_OBJECTIVE_: Only the lines from the top of the listing below to the line that has "bpy.data.batch_remove([*ob.children_recursive, ob])" should be echoed, with both ends kept and pictures left out.

---+---

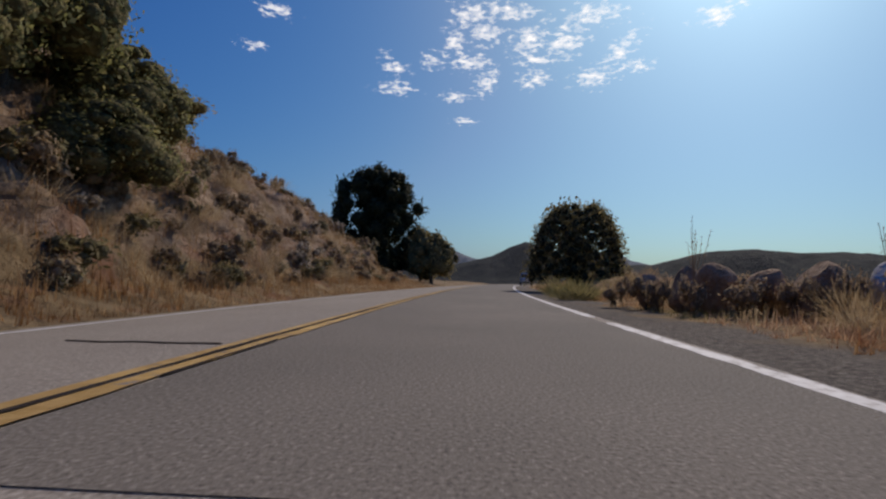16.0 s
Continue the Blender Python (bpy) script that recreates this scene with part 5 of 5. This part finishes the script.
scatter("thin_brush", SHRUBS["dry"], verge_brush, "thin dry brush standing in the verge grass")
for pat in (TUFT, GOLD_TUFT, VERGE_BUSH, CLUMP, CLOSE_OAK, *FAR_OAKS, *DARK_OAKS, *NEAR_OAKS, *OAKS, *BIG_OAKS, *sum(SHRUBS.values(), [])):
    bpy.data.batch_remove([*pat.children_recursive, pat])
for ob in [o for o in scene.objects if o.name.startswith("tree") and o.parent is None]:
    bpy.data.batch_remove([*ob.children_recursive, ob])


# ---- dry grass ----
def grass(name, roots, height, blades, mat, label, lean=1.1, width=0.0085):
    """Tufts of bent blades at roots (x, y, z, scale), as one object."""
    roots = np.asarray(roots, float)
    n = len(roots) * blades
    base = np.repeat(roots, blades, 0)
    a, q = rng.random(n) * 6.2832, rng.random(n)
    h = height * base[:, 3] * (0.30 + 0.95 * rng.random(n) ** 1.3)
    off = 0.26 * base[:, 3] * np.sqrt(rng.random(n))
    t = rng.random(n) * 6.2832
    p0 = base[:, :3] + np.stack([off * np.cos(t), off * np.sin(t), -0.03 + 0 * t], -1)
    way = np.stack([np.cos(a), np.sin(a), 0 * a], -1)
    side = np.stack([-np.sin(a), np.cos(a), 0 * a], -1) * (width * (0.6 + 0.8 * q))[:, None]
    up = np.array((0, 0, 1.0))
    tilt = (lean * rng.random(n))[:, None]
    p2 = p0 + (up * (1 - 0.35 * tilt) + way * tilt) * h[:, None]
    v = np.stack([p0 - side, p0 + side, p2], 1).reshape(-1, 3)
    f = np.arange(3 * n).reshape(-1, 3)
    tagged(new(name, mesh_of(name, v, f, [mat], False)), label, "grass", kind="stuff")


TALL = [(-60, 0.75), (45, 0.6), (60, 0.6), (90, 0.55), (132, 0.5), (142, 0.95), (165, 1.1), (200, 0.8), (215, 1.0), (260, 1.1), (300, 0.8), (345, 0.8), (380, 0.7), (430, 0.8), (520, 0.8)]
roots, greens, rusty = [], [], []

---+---

_THE COMPLETED TASK_:
16.0 s
Continue the Blender Python (bpy) script that recreates this scene with part 5 of 5. This part finishes the script.
scatter("thin_brush", SHRUBS["dry"], verge_brush, "thin dry brush standing in the verge grass")
for pat in (TUFT, GOLD_TUFT, VERGE_BUSH, CLUMP, CLOSE_OAK, *FAR_OAKS, *DARK_OAKS, *NEAR_OAKS, *OAKS, *BIG_OAKS, *sum(SHRUBS.values(), [])):
    bpy.data.batch_remove([*pat.children_recursive, pat])
for ob in [o for o in scene.objects if o.name.startswith("tree") and o.parent is None]:
    bpy.data.batch_remove([*ob.children_recursive, ob])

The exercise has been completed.